One last piece of corroborating testimony: In 2001 journalist Guy P. Harrison interviewed Joe Kittinger (Colonel, U.S. Air Force, ret.), one of the great aviation pioneers of the twentieth century. In 1960 Kittinger had jumped out of a balloon over New Mexico from the very upper edge of the atmosphere (102,800 feet, or nineteen miles). In a free fall that lasted four minutes, he reached a speed of 600 miles per hour.
Harrison was mainly interested in those kinds of real adventures, but he hesitantly asked Kittinger about Roswell. “It never happened,” Kittinger said, and went on to describe the events involving the NYU balloon experiments I have reported here. “The so-called alien spaceship was that balloon. . . . A lot of people want to believe it was aliens, and they want to believe there was a big cover-up. But I’ll tell you, it never happened.”
What did happen, he said, is that these high-altitude drops of humanlike dummies contributed to the Roswell myth. “Absolutely they did. These dummies we dropped from balloons were dressed in pressure suits, so they looked unusual.” (These quotes are from Chapter 13 of Harrison’s excellent 2012 book, 50 Popular Beliefs That People Think Are True [Prometheus Books], and I relate them here with his permission.)

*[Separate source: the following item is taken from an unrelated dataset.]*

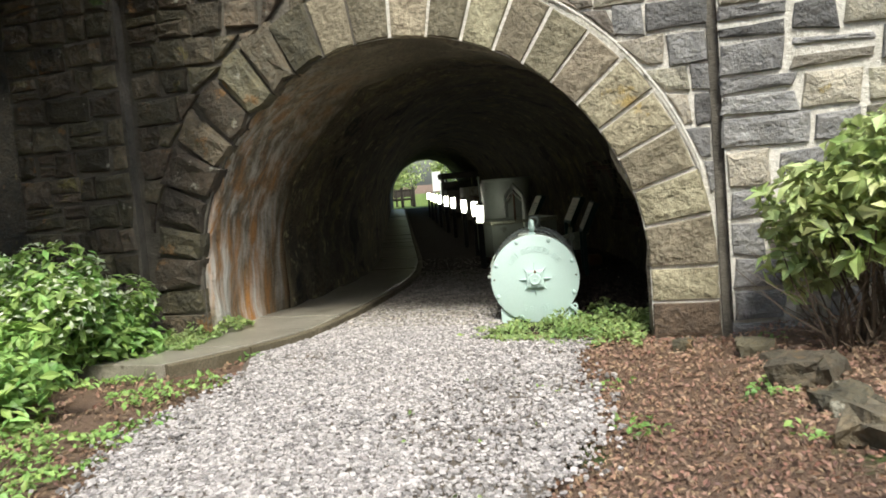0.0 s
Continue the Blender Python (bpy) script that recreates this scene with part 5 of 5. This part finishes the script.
twigs((-2.7, -1.9, 0.0), [(-2.8, -1.9, 1.9), (-2.6, -1.8, 1.6), (-2.9, -2.0, 1.3)], 0.012, M_BARK, spray, 11)

# laurel by the right pier, bare and twiggy below
laurel = thing("laurel_shrub", pose(0, 0, 0), "yellow-green laurel shrub with bare twigs below, against the stone wall", "shrub")
bl = lumpy((4.55, -1.0, 1.15), (0.62, 0.6, 0.48), 24, 21, 0.42) + lumpy((4.15, -0.75, 0.85), (0.4, 0.4, 0.4), 9, 22, 0.4) + lumpy((5.1, -1.7, 1.2), (0.6, 0.7, 0.5), 14, 32, 0.4)
c, d = cloud(bl, 4200, 23, 0.5)
ok = c[:, 2] > 0.35
leaves("leaf_mass", c[ok], upward(0, d[ok]), 0.155, M_YLEAF, laurel, 24, ratio=0.42)
rnd = random.Random(25)
twigs((4.35, -1.0, 0.1), [(4.35 + rnd.uniform(-0.75, 0.9), -1.0 + rnd.uniform(-0.8, 0.5), rnd.uniform(0.15, 0.9)) for _ in range(60)], 0.011, M_BARK, laurel, 26)
twigs((4.5, -1.0, 0.1), [b[0] for b in bl[:22]], 0.016, M_BARK, laurel, 27)


def ground_cover(name, inside, n, size, mat, seed, box_lo, box_hi, height, label, lift=0.0):
    rng = np.random.default_rng(seed)
    p = rng.uniform(box_lo, box_hi, (n * 3, 2))
    keep = np.array([inside(x, y) for x, y in p])
    p = p[keep][:n]
    z = np.array([abs(noise.noise(Vector((x * 3, y * 3, seed)))) * height * 1.6 for x, y in p]) * rng.uniform(0.1, 1.0, len(p)) + 0.02 + lift + np.array([ground_z(x, y) for x, y in p])
    ob = leaves(name, np.column_stack([p, z]), np.tile([0, -0.25, 0.9], (len(p), 1)), size, mat, None, seed, 0.45, 0.55)
    return tagged(ob, label, "ground cover", kind="stuff")


def ivy_zone(x, y):
    e = 0.16 * noise.noise(Vector((x * 4, y * 4, 9)))
    return (1.45 + e < x < 3.0 and -0.35 + 0.5 * max(0, 2.1 - x) + e < y < 0.68 + e) or (2.35 < x < 2.98 and 0.6 < y < 1.35 + e)


ground_cover("creeper", ivy_zone, 4600, 0.046, M_CREEP, 41, (1.3, -0.6), (3.1, 1.6), 0.15, "bright green creeping plants round the winch foot")
ground_cover("creeper", lambda x, y: -1.3 < x < -0.78 + 0.25 * noise.noise(Vector((x * 5, y * 5, 2))) and y < 0.55, 1300, 0.055, M_CREEP, 42, (-1.4, -0.75), (-0.4, 0.7), 0.16, "small green weeds at the wall foot", 0.11)


def verge(x, y):
    return noise.noise(Vector((x * 1.6, y * 1.6, 4))) > 0.02 and (x < path_left(y) + 0.1 and y < -0.6)


ground_cover("weeds", verge, 7500, 0.055, M_LEAF, 43, (-4.2, -6), (0.4, -0.5), 0.10, "low green weeds on the verge")
ground_cover("weeds", lambda x, y: noise.noise(Vector((x * 1.9, y * 1.9, 7))) > 0.36, 1500, 0.045, M_LEAF, 44, (2.3, -5.5), (4.0, -0.4), 0.07, "scattered green weeds in the litter")


def path_patch(x, y):
    return noise.noise(Vector((x * 1.1, y * 1.1, 31))) - 0.25 * min(1, max(0, y + 1.2)) + 0.18 * min(1, abs(x - 1.2)) > 0.24


ground_cover("weeds", lambda x, y: path_patch(x, y) and noise.noise(Vector((x * 3, y * 3, 33))) > 0.12, 1700, 0.04, M_CREEP, 47, (-0.6, -5.5), (3.0, -0.8), 0.07, "sparse green weeds growing through the gravel")
ground_cover("leaf_litter", path_patch, 2600, 0.03, M_DRY, 48, (-0.6, -5.5), (3.0, -0.6), 0.015, "brown leaf crumbs scattered over the gravel")


def litter_zone(x, y):
    return x > path_right(y) - 0.25 + 0.3 * noise.noise(Vector((x * 2, y * 2, 1))) and noise.noise(Vector((x * 3, y * 3, 5))) > -0.45


ground_cover("leaf_litter", litter_zone, 21000, 0.033, M_DRY, 45, (2.0, -6), (5.6, 0.2), 0.03, "fallen reddish brown leaves and chips")
ground_cover("leaf_litter", lambda x, y: x < path_left(y) + 0.3 and y < -0.3 and noise.noise(Vector((x * 2, y * 2, 8))) > -0.2, 5000, 0.04, M_DRY, 46, (-3, -6), (1.2, -0.3), 0.02, "fallen brown leaves on the verge")

# rough stones edging the right bank
for k, (x, y, s) in enumerate(((3.78, -0.85, 0.16), (3.92, -1.25, 0.15), (4.02, -1.75, 0.24), (4.15, -2.3, 0.2), (4.3, -2.85, 0.26), (3.3, -0.42, 0.09))):
    bm = B()
    bmesh.ops.create_icosphere(bm, subdivisions=3, radius=s)
    for v in bm.verts:
        v.co = Vector((v.co.x * 1.2, v.co.y * 0.8, v.co.z * 0.8))
        for axis in range(3):
            v.co[axis] = max(-s * 0.72, min(s * 0.72, v.co[axis] * 1.25))
        v.co += Vector([noise.noise(v.co * 12 + Vector((k * 5, a * 3, 0))) for a in range(3)]) * s * 0.28
    # Rocks share the portal's darkened stone for their own dark grey.
    rock = part("edging_rock", bm, M_SHADESTONE, None)
    rock.matrix_world = pose(x, y, s * 0.42, 0, 0, 35 * k)
    tagged(rock, "rough grey rock edging the planted bank", "rock", "edging rocks")


def tree(name, base, height, crown, n, seed, label, size=0.09, mat=None):
    t = thing(name, pose(0, 0, 0), label, "tree")
    bx, by = base
    bm = B()
    pts = [Vector((bx, by, -0.1)), Vector((bx + 0.1, by, height * 0.3)), Vector((bx - 0.05, by + 0.05, height * 0.6)), Vector((bx, by, height * 0.85))]
    rings = []
    for i, p in enumerate(pts):
        r = 0.16 * (1 - 0.25 * i)
        rings.append([bm.verts.new(p + Vector((r * math.cos(a), r * math.sin(a), 0))) for a in [2 * math.pi * q / 10 for q in range(10)]])
    for ra, rb in zip(rings, rings[1:]):
        for i in range(10):
            bm.faces.new((ra[i], ra[(i + 1) % 10], rb[(i + 1) % 10], rb[i]))
    part("trunk", bm, M_BARK, t, smooth=60)
    twigs((bx, by, height * 0.5), [b[0] for b in crown[:18]], 0.05, M_BARK, t, seed, "limb")
    c, d = cloud(crown, n, seed, 0.35)
    leaves("crown", c, upward(0, d), size, mat or M_DLEAF, t, seed + 1)
    return t


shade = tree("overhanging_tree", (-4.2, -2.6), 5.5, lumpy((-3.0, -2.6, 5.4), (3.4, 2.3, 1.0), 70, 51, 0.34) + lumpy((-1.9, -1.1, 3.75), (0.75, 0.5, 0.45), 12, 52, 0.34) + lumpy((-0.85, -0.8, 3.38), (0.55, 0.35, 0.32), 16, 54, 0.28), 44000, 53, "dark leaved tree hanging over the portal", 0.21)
# Left trees, mostly out of view, added to darken the portal's left side.
tree("hillside_tree", (-5.8, -0.9), 6.0, lumpy((-5.0, -1.6, 2.8), (2.0, 1.6, 3.0), 50, 61, 0.36), 26000, 63, "dense dark tree added beside the portal for shade", 0.21)
tree("hillside_tree", (-6.0, -5.0), 6.5, lumpy((-5.6, -5.0, 3.6), (2.0, 2.4, 3.2), 50, 64, 0.36), 24000, 65, "unseen dense dark tree added to shade the left", 0.22)
tree("hillside_tree", (-6.5, -9.5), 7.0, lumpy((-6.2, -9.0, 4.0), (2.2, 2.6, 3.6), 50, 66, 0.36), 20000, 67, "unseen tall dark tree added to shade the left", 0.24)
twigs((-2.2, -1.4, 4.4), [(-1.2, -0.9, 3.5), (-0.6, -0.8, 3.4), (-0.9, -0.7, 3.2), (-0.4, -0.9, 3.3)], 0.02, M_BARK, shade, 55, "limb")
# unseen trees behind the walker, added to cut low sky light into the tunnel
for k, (x, y, h) in enumerate(((-9, -14, 8), (-4.5, -16, 7.5), (0, -17, 8.5), (4.5, -16.5, 7), (9, -15.5, 8), (13.5, -13, 7), (15, -8.5, 6))):
    tree("woodland_tree", (x, y), h, lumpy((x, y, h * 0.6), (3.1, 2.2, h * 0.6), 40, 170 + k, 0.4), 9000, 190 + k, "unseen leafy tree added to block low sky light", 0.42)
for k, (x, y, h) in enumerate(((-17, 61, 5), (-22, 58, 6), (-25, 52, 6), (-13, 64, 5.5), (-19, 67, 8), (-28, 69, 9), (-10, 71, 8), (-6, 65, 7))):
    tree("far_tree", (x, y), h, lumpy((x, y, h * 0.55), (2.6, 2.0, h * 0.5), 22, 70 + k, 0.4), 3500, 90 + k, "bushy bright green tree beyond the tunnel", 0.3, M_YLEAF)


# ---- gravel ----
def gravel(name, regions, seed, label, mat, left=path_left, right=path_right):
    """Loose chips in one mesh: regions of (count, y range, size range)."""
    rng = np.random.default_rng(seed)
    P, S = [], []
    for n, y0, y1, s0, s1 in regions:
        y = rng.uniform(y0, y1, n)
        lo = np.array([left(v) for v in y])
        hi = np.array([right(v) for v in y])
        u = rng.uniform(0, 1, n)
        edge = rng.normal(0, 0.10, n)
        x = lo + (hi - lo) * u + np.where(u > 0.85, np.abs(edge) * 0.7, 0)
        x = np.maximum(x, lo + 0.01)
        x = np.where(y < -1.2, lo + (hi - lo) * u + edge, x)
        P.append(np.column_stack([x, y, np.array([0.014 + rise(v) for v in y])]))
        S.append(rng.uniform(s0, s1, n))
    P, S = np.concatenate(P), np.concatenate(S)
    keep = np.array([not (y < -0.6 and path_patch(x, y)) for x, y, _ in P]) | (rng.uniform(0, 1, len(P)) < 0.5)
    P, S = P[keep], S[keep]
    n = len(P)
    P[:, 2] += rng.uniform(0, 0.012, n)
    cube = np.array([(a, b, c) for a in (-1, 1) for b in (-1, 1) for c in (-1, 1)], float)
    v = cube[None] * rng.uniform(0.5, 1.0, (n, 8, 1)) * np.stack([S, S * rng.uniform(0.6, 1.0, n), S * rng.uniform(0.4, 0.75, n)], 1)[:, None, :] * 0.55
    a = rng.uniform(0, 6.28, n)
    b = rng.normal(0, 0.5, n)
    ca, sa, cb, sb = np.cos(a), np.sin(a), np.cos(b), np.sin(b)
    x, y, z = v[..., 0], v[..., 1], v[..., 2]
    y, z = y * cb[:, None] - z * sb[:, None], y * sb[:, None] + z * cb[:, None]
    x, y = x * ca[:, None] - y * sa[:, None], x * sa[:, None] + y * ca[:, None]
    v = (np.stack([x, y, z], -1) + P[:, None, :]).reshape(-1, 3)
    q = np.array([(0, 1, 3, 2), (4, 6, 7, 5), (0, 4, 5, 1), (2, 3, 7, 6), (0, 2, 6, 4), (1, 5, 7, 3)])
    f = (np.arange(n)[:, None, None] * 8 + q[None]).reshape(-1, 4)
    me = bpy.data.meshes.new(name)
    me.from_pydata(v.tolist(), [], f.tolist())
    me.materials.append(mat)
    return tagged(new(name, me), label, "gravel", kind="stuff")


gravel("gravel", [(14000, -9.0, -5.6, 0.014, 0.034), (56000, -5.6, 0.9, 0.014, 0.034), (3500, 0.9, 1.9, 0.014, 0.032)], 77, "pale crushed stone gravel covering the path", M_GRAVEL)
gravel("gravel", [(9000, 0.5, 2.0, 0.014, 0.032), (56000, 1.5, 4.3, 0.011, 0.027), (6500, 4.3, 4.6, 0.010, 0.026), (2600, 4.6, 4.95, 0.010, 0.024), (900, 4.95, 5.5, 0.009, 0.022), (300, 5.5, 7.5, 0.010, 0.024)], 78, "darker brownish gravel inside the tunnel", M_GRAVEL_IN)
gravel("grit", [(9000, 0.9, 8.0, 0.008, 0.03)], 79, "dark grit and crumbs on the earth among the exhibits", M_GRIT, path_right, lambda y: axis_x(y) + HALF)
gravel("grit", [(70, 3.5, 7.5, 0.010, 0.03)], 80, "scattered pale stone chips on the earth", M_GRAVEL_IN, path_right, lambda y: axis_x(y) + HALF)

“One time we dropped one and it fell way up in the mountains,” Kittinger said. “These dummies weighed more than two hundred fifty pounds. So how do you carry one out of the mountains? We put it on a stretcher and carried it in the back of an ambulance to take away. Now if somebody is back in the weeds watching this they are going to say, ‘Wow, look at that alien they have there.’ We think that a lot of the alien sightings were actually us doing our work with the test dummies.”